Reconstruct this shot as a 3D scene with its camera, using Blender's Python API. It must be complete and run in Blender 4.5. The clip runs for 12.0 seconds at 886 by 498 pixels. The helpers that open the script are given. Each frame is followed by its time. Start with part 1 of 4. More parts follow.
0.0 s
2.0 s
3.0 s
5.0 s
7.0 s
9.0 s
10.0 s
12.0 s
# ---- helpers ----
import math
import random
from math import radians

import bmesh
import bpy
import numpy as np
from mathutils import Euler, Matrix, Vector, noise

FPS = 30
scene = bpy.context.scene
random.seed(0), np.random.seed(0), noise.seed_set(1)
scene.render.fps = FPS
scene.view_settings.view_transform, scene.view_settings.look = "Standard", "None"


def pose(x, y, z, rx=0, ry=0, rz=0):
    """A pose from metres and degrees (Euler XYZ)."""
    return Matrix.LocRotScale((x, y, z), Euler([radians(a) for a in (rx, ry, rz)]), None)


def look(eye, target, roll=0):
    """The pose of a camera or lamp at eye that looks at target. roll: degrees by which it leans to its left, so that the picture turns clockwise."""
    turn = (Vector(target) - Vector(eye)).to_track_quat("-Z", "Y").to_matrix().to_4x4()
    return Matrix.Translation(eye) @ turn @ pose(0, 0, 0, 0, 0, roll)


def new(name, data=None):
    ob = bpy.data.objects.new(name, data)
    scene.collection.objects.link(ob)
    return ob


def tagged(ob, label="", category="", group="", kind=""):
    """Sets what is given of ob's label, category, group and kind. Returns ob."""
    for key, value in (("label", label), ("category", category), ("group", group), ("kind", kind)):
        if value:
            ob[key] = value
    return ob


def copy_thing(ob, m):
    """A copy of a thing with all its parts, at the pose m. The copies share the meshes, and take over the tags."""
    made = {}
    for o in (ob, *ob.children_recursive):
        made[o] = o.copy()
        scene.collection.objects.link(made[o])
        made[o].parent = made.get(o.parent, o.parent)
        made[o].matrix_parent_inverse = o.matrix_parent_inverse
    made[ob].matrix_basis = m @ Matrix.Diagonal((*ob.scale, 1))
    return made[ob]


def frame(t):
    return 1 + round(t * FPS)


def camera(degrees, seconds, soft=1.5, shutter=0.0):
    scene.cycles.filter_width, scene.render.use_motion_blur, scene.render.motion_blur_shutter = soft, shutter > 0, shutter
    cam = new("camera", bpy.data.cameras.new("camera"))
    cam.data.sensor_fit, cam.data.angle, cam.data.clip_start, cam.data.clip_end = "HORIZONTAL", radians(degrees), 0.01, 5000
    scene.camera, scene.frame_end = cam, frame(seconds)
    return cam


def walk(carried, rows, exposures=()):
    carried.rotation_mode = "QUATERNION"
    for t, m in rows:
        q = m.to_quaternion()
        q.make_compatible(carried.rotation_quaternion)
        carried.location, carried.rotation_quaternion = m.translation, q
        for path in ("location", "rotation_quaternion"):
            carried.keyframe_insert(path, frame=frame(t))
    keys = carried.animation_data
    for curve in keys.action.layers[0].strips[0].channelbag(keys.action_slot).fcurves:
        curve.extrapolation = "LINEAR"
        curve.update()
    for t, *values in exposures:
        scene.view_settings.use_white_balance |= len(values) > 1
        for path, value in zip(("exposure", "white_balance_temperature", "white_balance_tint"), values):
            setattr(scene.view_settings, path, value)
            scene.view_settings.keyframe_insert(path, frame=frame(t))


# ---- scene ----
·····
_Your instructions:_ Locate the lines above that contain "render" and copy them.

_Solution to the exercise:_
scene.render.fps = FPS
    scene.cycles.filter_width, scene.render.use_motion_blur, scene.render.motion_blur_shutter = soft, shutter > 0, shutter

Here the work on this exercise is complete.